Local

JCF 2013 grants fund $179K for local, Israeli nonprofits

The Jewish Community Foundation of Southern Arizona recently announced $179,517 in 21 grants to nonprofit organizations in Tucson and Israel.

JCF manages 460 individual donor-advised funds, endowments, supporting foundations and agency custodial funds that enable donors to fulfill their own philanthropic visions, but the 2013 competitive grants are the result of the organization’s 13th annual open request for proposals from communities at large.

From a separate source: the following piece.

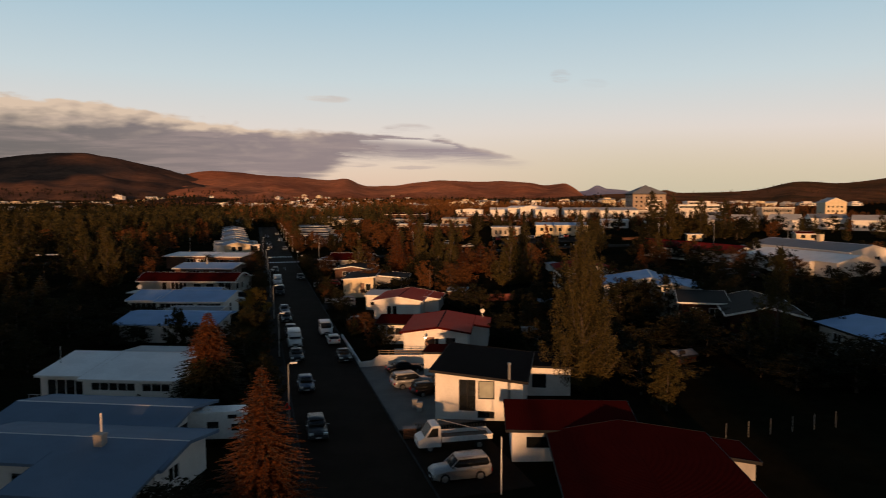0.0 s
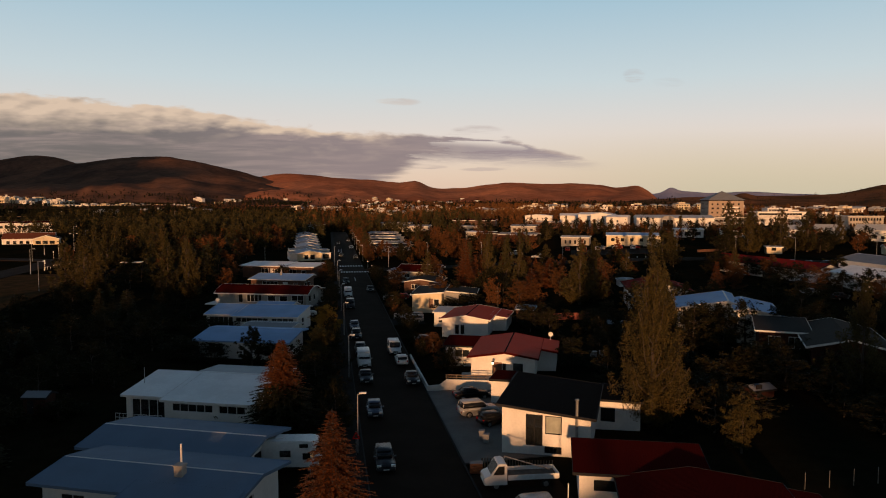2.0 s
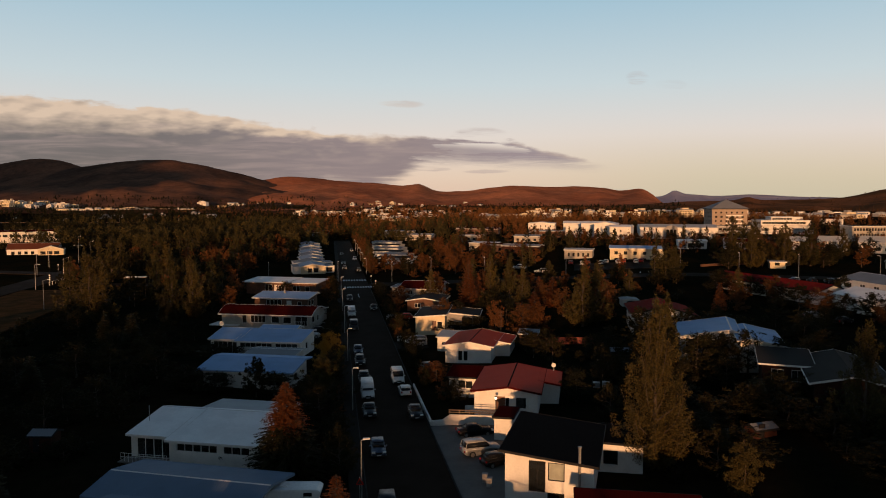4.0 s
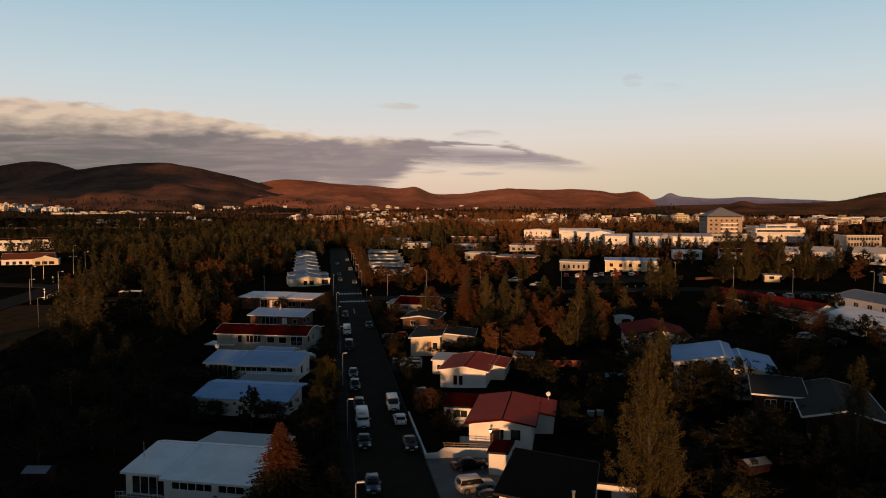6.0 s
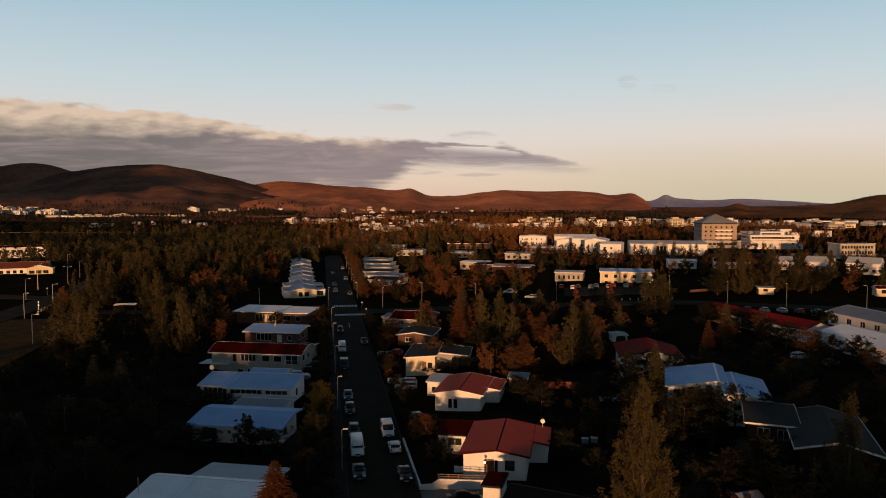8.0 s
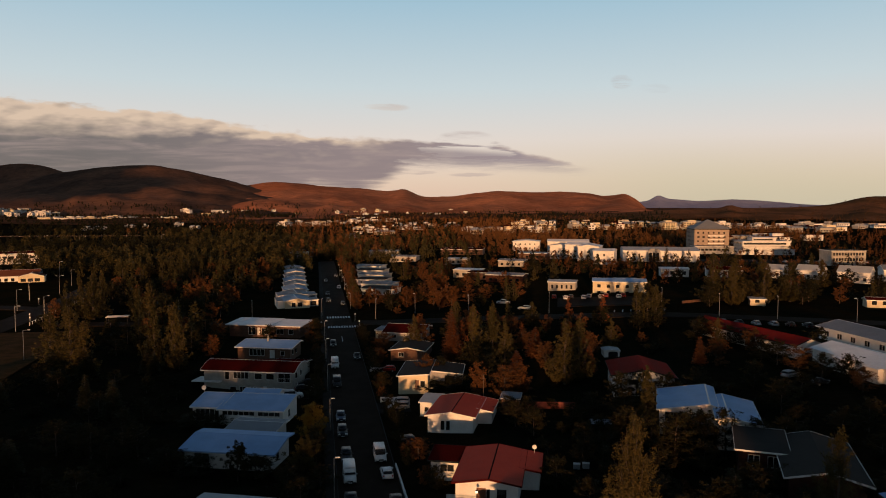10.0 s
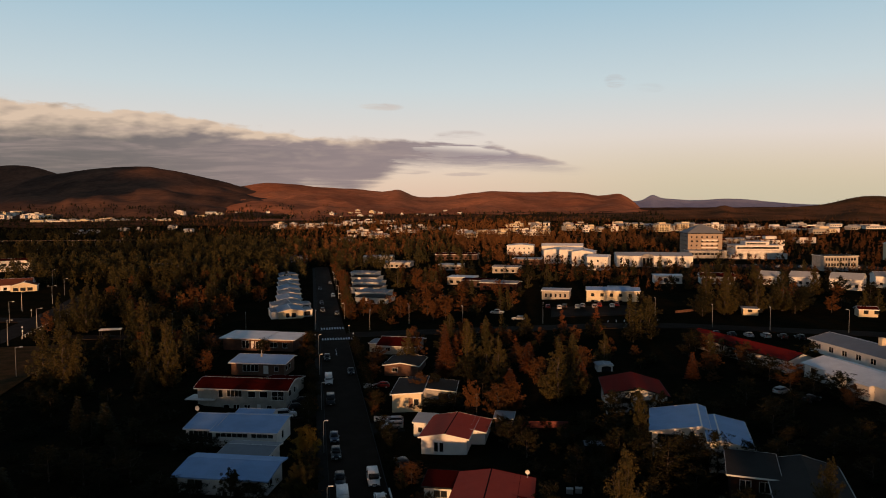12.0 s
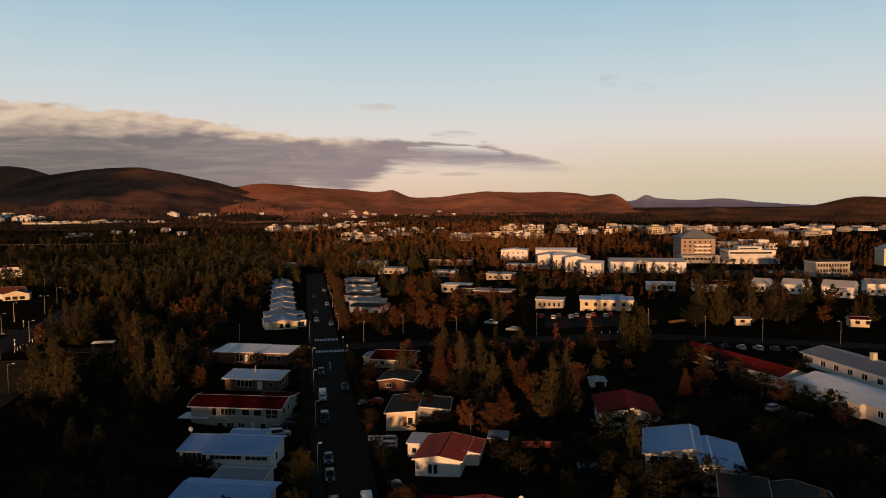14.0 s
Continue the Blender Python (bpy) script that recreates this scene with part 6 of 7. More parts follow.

Twenty-four community members on the grants deliberation committee reviewed 66 proposals.

“While the $179,517 is only 4 percent of the $4.6 million that is granted out from our Foundation every year, it is a wonderful sampling of the commitment our funders have for our community,” says Tracy Salkowitz, CEO of the JCF.

Of the grants funded, six went to local Jewish organizations, seven to local secular organizations, three to organizations that operate throughout Israel and five that operate in Tucson’s sister city of Kiryat Malachi and the Hof Ashkelon region in Israel.

The 2013 grant recipients are:

• Community Food Bank for its Caridad Community Kitchen culinary training for unemployed men and women;

• GaitWay for its summer program for children with motor disabilities;

• Hand in Hand: Center for Jewish-Arab Education in Israel for its integrated schools and shared communities program;

• Hillel Foundation at the University of Arizona for engaging and retaining first-year students;

• Interfaith Community Services for its Tools for Financial Sustainability & Emergency Assistance program;

• Iskashitaa Refugee Network for its harvesting program;

• Jewish Community Relations Council at the Jewish Federation of Southern Arizona for its Jewish-Latino Teen Coalition;

• Jewish Family & Children’s Services of Southern Arizona for Let’s End Abusive Households;

• Jewish History Museum to hire a grant writer who will help raise the $350,000 that is needed to complete the Holocaust History Center.;

• JFSA to support programs in Hof Ashkelon and Kiryat Malachi including the Acharai pre-army program for underprivileged youth, Ethiopian family violence prevention, supportive community for senior citizens living at home and Tafnit dropout prevention;

• Kids Animals Life and Dreams for its Dreams in Motion program to place foster teens in volunteer opportunities;

• Keren Malki for its Therapies at Home program to subsidize the cost of essential therapies for severely disabled children;

• Pitchon Lev for Touching the Horizon, a seven-year educational and empowerment program for youth at-risk;

• Greater Tucson Fire Foundation for its Firefighters to Israel program to send local first responders to learn from their counterparts in Israel;

• Tucson Hebrew Academy for counseling services;

• Tucson Jewish Community Center for its Taglit Summer Program 2013, which provides special needs young adults with vocational, communication and leadership skills;

• YEDID for its Citizens Rights Center in Kiryat Malachi;

• Youth On Their Own for student living expenses.

Funding for these grants comes from nine endowment funds, including the Ida and J. Patricia Brodsky Memorial Endowment, Marilyn Haas Community Youth Fund, Sidney and Tauba Kaderlan Endowment Fund, Kahn Family Legacy Fund, Burt and Brenda Lazar Endowment Fund, William and Doris Rubin Endowment Fund, Marc and Meryl Tischler Endowment Fund, Dr. Samuel and Sylvia Zaidenberg Endowment Fund, Zuckerman Family Fund and Brilliant Family Fund.